Can I fire an employee for going to jail and missing work?

Usually yes, if you apply your attendance and no-call/no-show policy the same way you would for any other absence. The cleanest, most defensible reason is the missed shifts or job abandonment, not the arrest. Just make sure you treat similarly situated employees consistently, because inconsistent enforcement can look like a pretext for discrimination.

What is the difference between an arrest and a conviction for firing decisions?

An arrest is only an accusation; charges are often dropped or dismissed. A conviction is a legal finding that conduct occurred. The EEOC treats an arrest as weak evidence and a conviction as stronger, but even a conviction calls for an individualized assessment of how serious and recent the offense is and whether it relates to the job.

Is firing someone for an arrest illegal discrimination?

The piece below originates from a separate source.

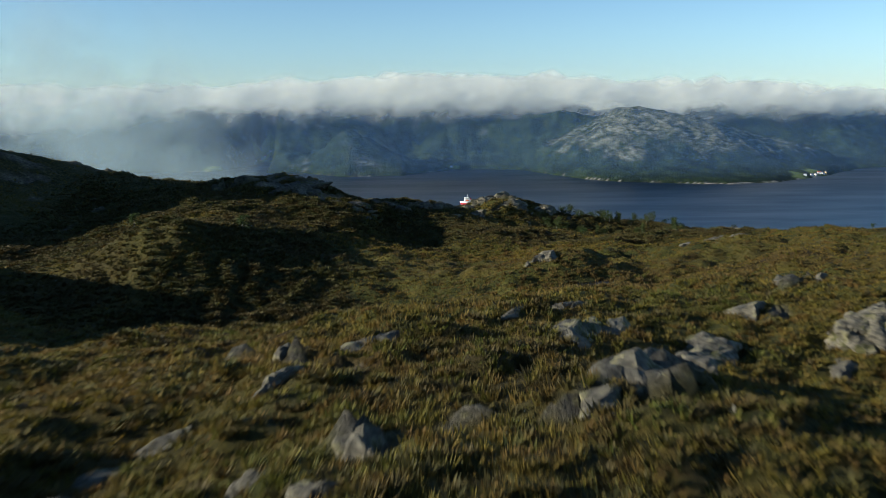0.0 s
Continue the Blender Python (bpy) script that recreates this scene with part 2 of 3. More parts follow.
def grid_mesh(name, xs, ys, z, smooth_faces=True, y=None):
    """A sheet over the lines xs and ys with heights z[row, column]."""
    nx, ny = len(xs), len(ys)
    gx, gy = np.meshgrid(xs, ys)
    co = np.stack([gx, gy if y is None else y, z], -1).reshape(-1, 3).astype(np.float32)
    i = (np.arange(ny - 1)[:, None] * nx + np.arange(nx - 1)).ravel()
    quads = np.stack([i, i + 1, i + nx + 1, i + nx], -1)
    return array_mesh(name, co, quads, smooth_faces)


def array_mesh(name, co, faces, smooth_faces=False):
    k = faces.shape[1]
    me = bpy.data.meshes.new(name)
    me.vertices.add(len(co))
    me.vertices.foreach_set("co", np.asarray(co, np.float32).ravel())
    me.loops.add(faces.size)
    me.loops.foreach_set("vertex_index", faces.astype(np.int32).ravel())
    me.polygons.add(len(faces))
    me.polygons.foreach_set("loop_start", np.arange(0, faces.size, k, dtype=np.int32))
    me.polygons.foreach_set("use_smooth", np.full(len(faces), smooth_faces))
    me.update(calc_edges=True)
    return me


def mask(me, name, values):
    at = me.attributes.new(name, "FLOAT", "POINT")
    at.data.foreach_set("value", np.asarray(values, np.float32).ravel())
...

It can be. Under Title VII, a blanket policy of firing anyone with an arrest record can create an unlawful disparate impact on racial or ethnic groups, even without intent to discriminate. Some states also make it directly illegal to act on an arrest that did not lead to a conviction. Whether a specific firing is illegal depends on the facts and your state and local law.

What should an employee do if they think they were wrongly fired over an arrest?

Document the reason given, gather your handbook, attendance records, and any background-check paperwork, and consider whether a protected trait was involved. To preserve a Title VII claim you generally must file a charge with the EEOC within a firm deadline, so act quickly. A free consultation with an employment lawyer, many of whom work on contingency, can help you assess your options.

This article is general legal information, not legal advice, and may not reflect the most current law or the law in your jurisdiction. Laws vary by state and change over time. For advice about your specific situation, consult a licensed attorney.